Philip Chester pointed out other Anglo-Greek connections: Seferis met and influenced Lawrence Durrell, and met Henry Miller, who spoke to him highly of Lawrence. Shanee Stepakoff mentioned a 1912 essay by Sabina Spielfrein, ‘Destruction as the Cause of Coming into Being’ (now thought to have been an unacknowledged influence on Jung), and wondered whether Lawrence ever read her.

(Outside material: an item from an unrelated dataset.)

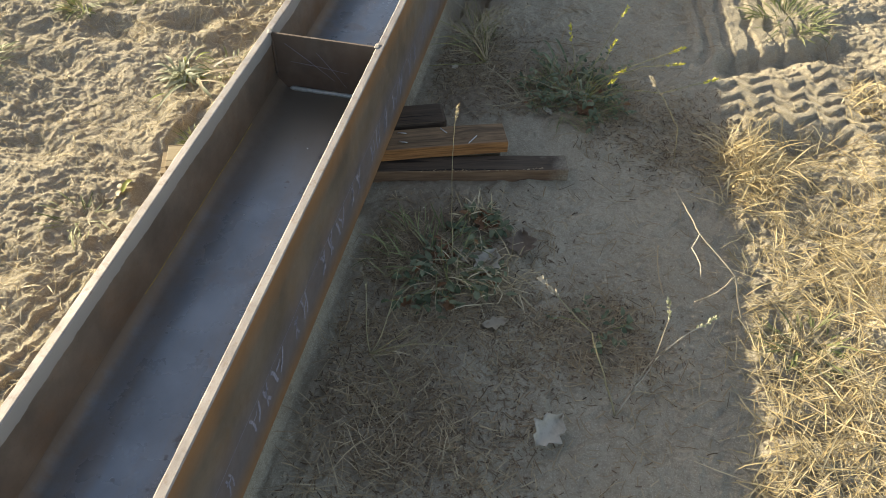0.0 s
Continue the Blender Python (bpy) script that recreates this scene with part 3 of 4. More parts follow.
def build_timbers():
    rng = random.Random(8)
    # pale pine batten with nails, across and on top of the stained plank
    pine = empty("pine_batten", "weathered two-board pine batten with bent nails under the steel beam", "timber", pose(0.024, -0.0135, 0.0, 0, 0, 20.0))
    upper = worn_box(0.897, 0.085, 0.034, 0.0022, 0.0020, rng, 24)
    upper.transform(Matrix.Translation((0, 0, 0.0372)))
    part("upper_board", upper, PINE, pine)
    lower = worn_box(0.905, 0.084, 0.035, 0.0022, 0.0018, rng, 24)
    lower.transform(Matrix.Translation((-0.020, 0.017, 0.001)))
    part("lower_board", lower, REDPINE, pine, "orange-brown sawn lower board")
    turn = pose(0.024, -0.0135, 0, 0, 0, 20.0).inverted()
    for x, y, a, n, r in ((0.171, 0.031, -2, 0.026, 0.0017), (0.159, 0.067, 0, 0.026, 0.0017), (0.266, 0.115, -38, 0.032, 0.0017), (0.356, 0.067, 66, 0.040, 0.0018), (-0.290, -0.117, 45, 0.032, 0.0022)):
        p = turn @ Vector((x, y, 0))
        nail(p.x, p.y, 0.0722, a - 20.0, n, r, pine)
    for x, y in ((-0.345, -0.141), (-0.318, -0.152), (-0.303, -0.162)):
        p = turn @ Vector((x, y, 0))
        bm = bmesh.new()
        bmesh.ops.create_cone(bm, cap_ends=True, segments=10, radius1=0.0026, radius2=0.0026, depth=0.001, matrix=Matrix.Translation((p.x, p.y, 0.0722)))
        part("nail_hole", bm, TARWOOD, pine, "dark nail hole")
    # a splinter torn from the edge
    p0, p1 = turn @ Vector((-0.345, -0.186, 0)), turn @ Vector((-0.293, -0.172, 0))
    v, f = tube_points([Vector((p0.x, p0.y + 0.003, 0.0698)), Vector(((p0.x + p1.x) / 2, p1.y + 0.005, 0.0698)), Vector((p1.x, p1.y + 0.002, 0.0698))], [0.0016, 0.0034, 0.0016], 6)
    sheet("torn_hollow", v, f, TARWOOD, pine, "dark torn hollow in the board")
    v, f = tube_points([Vector((p0.x, p0.y - 0.003, 0.0705)), Vector(((p0.x + p1.x) / 2, p1.y - 0.002, 0.0722)), Vector((p1.x, p1.y - 0.001, 0.0715))], [0.0012, 0.0026, 0.0018], 5)
    sheet("splinter", v, f, PINE, pine)
    # stained plank half sunk in the sand
    plank = empty("stained_plank", "dark oil-stained plank half sunk in the sand beside the batten", "plank", pose(0.368, 0.0345, -0.012, 0, 0, 14.6))
    part("plank_body", worn_box(0.528, 0.062, 0.044, 0.004, 0.0025, rng, 18), TARWOOD, plank)
    # crumbled pale edge of the plank
    h = Heap()
    for i in range(90):
        x = rng.uniform(-0.14, 0.20)
        c = Vector((x, -0.0285 + rng.uniform(-0.002, 0.006), 0.0440))
        s = rng.uniform(0.0012, 0.0032)
        vs = [c + Vector((rng.uniform(-2, 2) * s, rng.uniform(-1, 1) * s, rng.uniform(-0.4, 0.6) * s)) for _ in range(4)]
        h.add(vs, [(0, 1, 2), (0, 2, 3), (0, 3, 1), (1, 3, 2)])
    tagged(sheet("splintered_edge", h.v, h.f, CHAFF, plank, "pale splintered edge", smooth=False), kind="stuff")
    # old dark sleeper that carries the beam
    block = empty("timber_support", "dark old squared timber carrying the steel beam", "timber", pose(-0.0085, 0.0815, -0.002, 0, 0, 21.6))
    part("support_body", worn_box(0.606, 0.086, 0.0765, 0.010, 0.0016, rng, 16, 0.016), OLDWOOD, block)
    nail(-0.262, -0.012, 0.077, 40, 0.012, 0.0022, block)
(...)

Jonathan Long was interested in Lawrence’s changing attitudes to travel by sea. His late Greek poems such as ‘The Greeks are Coming’ and ‘Middle of the World’ refer negatively to modern ship travel with apparent disapproval of their pollution of the seas, yet he had travelled extensively by steam ship himself. Robert Bullock gave by way of example of this the fact that ‘only 18 months before [writing these poems] in letters to Arthur and Lilian Wilkinson (10th April 1928), Witter Binner (12th April), the Brewsters (13th April) and Bonamy Debrée (24th April), he tells them how he would love to go ‘sailing round the world with Frieda in the autumn’ with the Messageries Maritimes, the French commercial shipping line, before disembarking in San Francisco and then travelling on to their ranch in New Mexico.’